You will also learn that, although presented as a marvel of automatism, AI only functions through perpetual human corrections. And that, despite this, there have been many instances of behavioral slippage. And that more will follow. For it is the very nature of this so-called artificial intelligence to be subject to its own contradictions and errors. You'll also see how AIs become bipolar, oscillating between phases of information bulimia and purging of superfluous data.
You'll also get an insight into why, despite its limitations, AI fascinates us. And why we use it. And the first economic, social, psychological and cognitive backlashes that are beginning to appear.

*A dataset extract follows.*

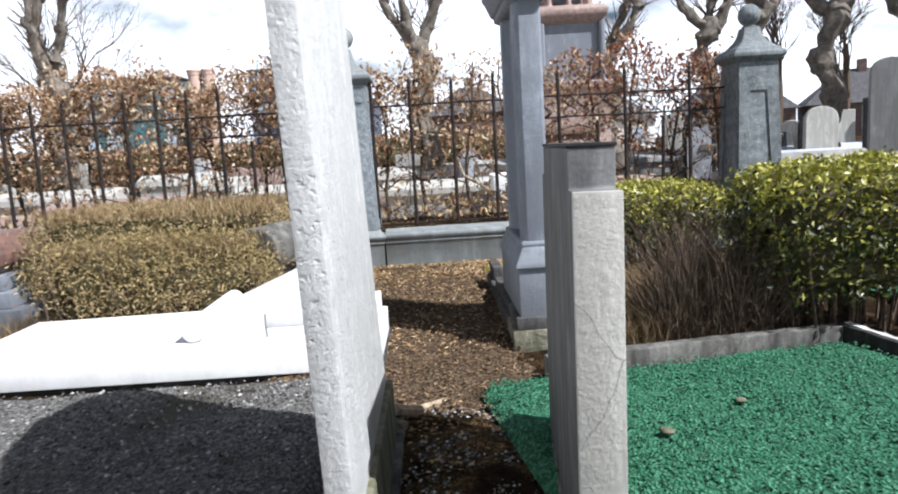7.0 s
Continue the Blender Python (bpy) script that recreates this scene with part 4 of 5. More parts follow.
# graves beyond the railings
bm = bmesh.new()
bmesh.ops.create_grid(bm, x_segments=30, y_segments=24, size=0.5, matrix=Matrix.Translation((-5.2, 28.2, 0.135)) @ Matrix.Diagonal((19, 17, 1, 1)))
for v in bm.verts:
    v.co.z += 0.02 * noise.noise(v.co * 1.3)
solid("gravel_path", bm, M_PATH, "pale gravel path between the far graves", "path", kind="structure")
for x, y, lx, ly, h, m in ((-3.4, 20.4, 2.6, 1.0, 0.62, M_KERB), (-0.5, 19.6, 2.2, 0.9, 0.55, M_KERB), (-5.8, 22.6, 2.4, 1.0, 0.8, M_PINK), (-2.4, 23.4, 2.6, 1.0, 0.85, M_LIGHT),
                           (0.4, 22.4, 2.2, 1.0, 0.8, M_LIGHT), (-4.2, 26.2, 2.6, 1.0, 1.0, M_LIGHT), (-8.4, 21.0, 2.6, 1.0, 0.7, M_PINK), (-8.0, 25.0, 2.6, 1.0, 0.95, M_LIGHT),
                           (-0.6, 26.6, 2.4, 1.0, 1.0, M_LIGHT), (2.6, 28.0, 2.4, 1.0, 1.0, M_LIGHT), (-11.4, 23.4, 2.6, 1.0, 0.9, M_PINK), (-6.4, 29.5, 3.0, 1.0, 1.1, M_LIGHT), (-12.5, 28.0, 3.0, 1.0, 1.1, M_LIGHT)):
    chest(x, y, lx, ly, h, m, {"pink_granite": "pinkish granite tomb seen through the hedge", "stained_kerb_stone": "low stained grey ledger tomb behind the hedge"}.get(m.name, "pale stone tomb seen through the hedge"), rnd.uniform(-4, 4))
t = thing("ledger_tomb", pose(1.45, 21.5, 0.06), "small white enamel-like ledger tomb behind the hedge", "tomb")
part("slab", block(-0.3, 0.3, -0.45, 0.45, 0.5, 0.86, 0.04), M_MARBLE, t)
part("base", block(-0.36, 0.36, -0.52, 0.52, -0.06, 0.51, 0.02), M_KERB, t)

t = thing("granite_tomb", pose(2.1, 18.75, 0.06), "red-brown granite tomb with a tall stepped headpiece", "tomb")
part("base", block(-0.95, 1.4, -0.66, 0.9, -0.06, 0.28, 0.02), M_RED, t)
bm = bmesh.new()
prism(bm, [(-0.64, 0.28), (-0.64, 0.52), (0.9, 0.80), (0.9, 0.28)], -0.9, 1.35, "x")
soften(bm, 0.012)
part("ledger", bm, M_TAUPE, t)
part("headpiece", block(-0.27, 0.55, 0.9, 1.45, -0.06, 1.45, 0.02), M_TAUPE, t)
part("headpiece_cap", block(-0.34, 0.62, 0.84, 1.52, 1.45, 1.60, 0.03), M_TAUPE, t)
part("headpiece_panel", block(-0.17, 0.45, 0.882, 0.905, 0.95, 1.36, 0.01), M_PINK, t, "paler framed panel")

for i in range(7):
    r2 = random.Random(i * 11 + 2)
    m, w2 = r2.choice(((M_LIGHT, "pale stone"), (M_MARBLE_W, "weathered marble"), (M_PINK, "pinkish granite")))
    far_slab(-8.5 + 10.5 * (i + r2.random()) / 7, r2.uniform(24, 31), r2.uniform(0.6, 0.9), r2.uniform(1.1, 1.6), r2.choice(("round", "flat", "gothic")), m, w2 + " memorial seen through the hedge", r2.uniform(-12, 12), r2.uniform(-1.5, 1.5))
for i in range(14):
    r2 = random.Random(i * 17 + 4)
    t = thing("ledger_tomb", pose(-9.5 + 11.5 * (i + r2.random()) / 14, 20.6 + 10 * ((i * 5) % 14) / 14, 0.06, 0, 0, r2.uniform(-3, 3)), "long low stepped stone ledger tomb behind the hedge", "tomb", "ledger tombs beyond the railings")
    lx, hh = r2.uniform(1.0, 1.4), r2.uniform(0.28, 0.5)
    m = r2.choice((M_LIGHT, M_PINK, M_TAUPE, M_GREY))
    part("base", block(-lx - 0.15, lx + 0.15, -0.62, 0.62, -0.06, hh * 0.5, 0.015), M_KERB, t)
    part("slab", block(-lx, lx, -0.5, 0.5, hh * 0.5, hh, 0.02), m, t)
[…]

The book also presents the fundamental threats inherent in AI. They are intrinsic to the approach that presided over its conception. If we can calculate everything, on every subject and all the time, then let's calculate everything. But without going into the depths, without any real knowledge of the World. By keeping the approach of flat thinking, to a single time of reflection. Because AI's greatest weakness is that it is built on a limiting and confusing tool: text. To create new Knowledge, AI is like a propeller engine that wants to go to the Moon. As soon as it reaches a certain threshold, it is no longer efficient. There's a glass ceiling that AI will never be able to break through to bring us the necessary evolution or progress that Humanity needs at the start of the 21st century.
It should be noted that this book is the third part of another: "Prelude to Quantum Graphs", with a few additions, updates and simplifications. For the original part was written in deep and recurrent connection with the notion of Quantum Graphs, which goes beyond the simple problem of AI. It was timely to present these insights without this entanglement with Quantum Graphs, which are the antidote and alternative to AI through the universal construction of standardized, structured and articulated knowledge models.